Meetings That Get Results
A Facilitator's Guide to Building Better Meetings
By Terrence Metz
Published 09/2021
About the Author
Terrence Metz is a Certified Structured Professional Facilitator (CSPF), lead instructor, and managing director of MG RUSH Facilitation Training and Coaching. His professional journey encompasses diverse areas such as mergers, organizational design, problem-solving, process improvement, product development, and strategic planning. Terrence is particularly passionate about equipping leaders with the skills to conduct meetings that consistently yield clear, actionable results. His decision-making tools for galvanizing consensus, including Perceptual Mapping and Quantitative TO-WS Analysis, are utilized worldwide.
Main Idea
"Meetings That Get Results: A Facilitator’s Guide to Building Better Meetings" by Terrence Metz provides a structured methodology to ensure meetings are productive and effective. The book focuses on the role of the meeting facilitator as a servant leader who guides participants through a well-designed process, ensuring that meetings produce clear and actionable outcomes. It offers detailed strategies, tools, and techniques for planning, leading, and managing meetings, emphasizing the importance of preparation, structure, and active facilitation.
Table of Contents
- Introduction: Launching
- Serving: Discipline of Servant Leadership
- Leading: Be a Servant, Not a Senator
- Facilitating: Making It Easier with Three Core Skills
- Collaborating: How You Manage Conflict
- Structuring: Meeting Design Made Easy
- Planning Approach for Any Group: Who Does What, by When?
- Deciding About Anything Approach: Agree on the Why Before the What
- Controlling: Online Challenges and Special Situation Tools
Analyzing and Explaining Each Idea and Sub-Content
Introduction: Launching
In today's fast-paced world of back-to-back meetings, effective facilitation is crucial.
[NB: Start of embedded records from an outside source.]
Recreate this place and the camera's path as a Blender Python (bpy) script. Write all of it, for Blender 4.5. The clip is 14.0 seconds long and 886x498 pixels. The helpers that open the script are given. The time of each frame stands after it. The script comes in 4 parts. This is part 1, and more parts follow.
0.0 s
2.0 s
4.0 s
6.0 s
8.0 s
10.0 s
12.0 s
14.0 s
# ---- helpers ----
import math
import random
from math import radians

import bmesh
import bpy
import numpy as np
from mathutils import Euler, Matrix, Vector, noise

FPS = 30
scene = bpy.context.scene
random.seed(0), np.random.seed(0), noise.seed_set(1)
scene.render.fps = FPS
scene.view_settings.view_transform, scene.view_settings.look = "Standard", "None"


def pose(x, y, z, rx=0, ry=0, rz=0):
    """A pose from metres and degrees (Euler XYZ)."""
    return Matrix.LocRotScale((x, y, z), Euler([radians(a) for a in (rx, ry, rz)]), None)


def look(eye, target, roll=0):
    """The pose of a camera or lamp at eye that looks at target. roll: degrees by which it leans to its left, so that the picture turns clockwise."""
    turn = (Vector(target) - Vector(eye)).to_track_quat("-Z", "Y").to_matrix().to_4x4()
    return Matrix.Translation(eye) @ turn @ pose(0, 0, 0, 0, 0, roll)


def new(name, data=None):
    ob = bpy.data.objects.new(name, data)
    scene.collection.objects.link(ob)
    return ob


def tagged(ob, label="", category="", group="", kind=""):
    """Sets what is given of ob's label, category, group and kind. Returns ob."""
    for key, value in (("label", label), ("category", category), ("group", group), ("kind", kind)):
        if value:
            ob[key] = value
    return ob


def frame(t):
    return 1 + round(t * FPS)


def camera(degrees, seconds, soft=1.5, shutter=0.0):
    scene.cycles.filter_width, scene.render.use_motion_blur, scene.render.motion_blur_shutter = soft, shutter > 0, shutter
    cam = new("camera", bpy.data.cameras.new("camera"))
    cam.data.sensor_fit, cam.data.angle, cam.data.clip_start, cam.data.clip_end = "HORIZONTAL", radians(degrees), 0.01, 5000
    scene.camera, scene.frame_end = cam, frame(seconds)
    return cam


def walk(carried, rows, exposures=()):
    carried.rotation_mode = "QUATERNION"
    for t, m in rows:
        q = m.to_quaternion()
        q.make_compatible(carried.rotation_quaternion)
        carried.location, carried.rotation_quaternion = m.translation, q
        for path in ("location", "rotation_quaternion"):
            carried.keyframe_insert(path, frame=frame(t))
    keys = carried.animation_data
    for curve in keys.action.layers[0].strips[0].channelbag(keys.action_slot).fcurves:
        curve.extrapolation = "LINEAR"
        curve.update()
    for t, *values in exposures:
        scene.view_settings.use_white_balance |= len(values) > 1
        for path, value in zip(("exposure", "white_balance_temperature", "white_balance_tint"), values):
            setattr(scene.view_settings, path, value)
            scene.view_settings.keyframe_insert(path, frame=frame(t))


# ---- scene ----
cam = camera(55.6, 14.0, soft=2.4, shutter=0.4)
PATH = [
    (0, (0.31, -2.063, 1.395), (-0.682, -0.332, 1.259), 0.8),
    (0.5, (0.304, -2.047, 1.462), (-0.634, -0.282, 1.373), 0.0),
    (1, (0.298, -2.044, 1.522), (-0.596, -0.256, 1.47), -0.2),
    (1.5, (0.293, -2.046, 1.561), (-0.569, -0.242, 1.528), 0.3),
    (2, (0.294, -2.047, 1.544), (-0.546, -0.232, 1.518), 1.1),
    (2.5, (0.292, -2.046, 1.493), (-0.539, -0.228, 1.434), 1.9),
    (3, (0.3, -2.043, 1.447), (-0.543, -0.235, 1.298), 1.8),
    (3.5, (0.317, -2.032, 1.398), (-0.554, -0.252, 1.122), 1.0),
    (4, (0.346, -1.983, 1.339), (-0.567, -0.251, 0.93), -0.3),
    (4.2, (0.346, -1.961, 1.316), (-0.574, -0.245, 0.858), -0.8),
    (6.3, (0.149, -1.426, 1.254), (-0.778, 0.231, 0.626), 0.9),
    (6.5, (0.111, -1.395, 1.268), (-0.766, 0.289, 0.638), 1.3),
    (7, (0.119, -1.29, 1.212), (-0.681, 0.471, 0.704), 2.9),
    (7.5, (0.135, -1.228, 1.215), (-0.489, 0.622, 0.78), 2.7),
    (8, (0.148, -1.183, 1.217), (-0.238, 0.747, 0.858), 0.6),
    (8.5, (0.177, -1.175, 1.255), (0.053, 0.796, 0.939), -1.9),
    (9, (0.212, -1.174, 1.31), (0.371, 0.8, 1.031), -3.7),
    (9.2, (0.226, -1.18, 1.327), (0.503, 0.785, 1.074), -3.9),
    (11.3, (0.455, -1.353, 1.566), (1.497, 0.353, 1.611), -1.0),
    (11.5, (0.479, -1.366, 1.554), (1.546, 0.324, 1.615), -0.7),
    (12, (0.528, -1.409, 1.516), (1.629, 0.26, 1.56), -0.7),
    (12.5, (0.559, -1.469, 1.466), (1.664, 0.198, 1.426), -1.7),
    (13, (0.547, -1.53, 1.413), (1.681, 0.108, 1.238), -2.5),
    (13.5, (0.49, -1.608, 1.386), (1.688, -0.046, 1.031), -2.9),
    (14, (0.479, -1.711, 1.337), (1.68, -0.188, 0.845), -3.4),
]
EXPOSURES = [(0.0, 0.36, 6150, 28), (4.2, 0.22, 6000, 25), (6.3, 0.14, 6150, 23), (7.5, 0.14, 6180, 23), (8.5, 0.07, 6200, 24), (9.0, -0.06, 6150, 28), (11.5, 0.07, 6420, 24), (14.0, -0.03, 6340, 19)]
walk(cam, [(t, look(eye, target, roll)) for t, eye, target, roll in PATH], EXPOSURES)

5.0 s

Metz compares leading a meeting without proper training to attempting to build a boat without the necessary skills. He emphasizes that meetings rarely proceed in a linear fashion, often looping and twirling due to various disruptions. The goal of business facilitation is to eliminate distractions and help a group of experts focus on the same question simultaneously. This method, when executed properly, can lead to remarkable outcomes.
"Rarely do events, meetings, or workshops proceed in a linear fashion. They don’t just 'start here' and then 'end there.'" - Terrence Metz
Serving: Discipline of Servant Leadership
Effective meetings often fail due to the wrong attendees, apathetic participants, or leaders who lack the skills to conduct productive meetings. Metz introduces the concept of the servant leader, a role crucial for modern organizations. Unlike traditional leaders who provide answers, servant leaders facilitate by asking precise questions and creating a safe environment for responses. They focus on guiding participants from where they are at the beginning of a meeting to where they need to be by the end.
"Today’s complex knowledge base and knowledge transfer technique require a new breed of servant leaders." - Terrence Metz
As servant leaders, facilitators need to master preparation, anticipate group dynamics, and design meetings accordingly. This involves managing the agenda, ground rules, and conversation flow while remaining neutral about the content developed during the meeting.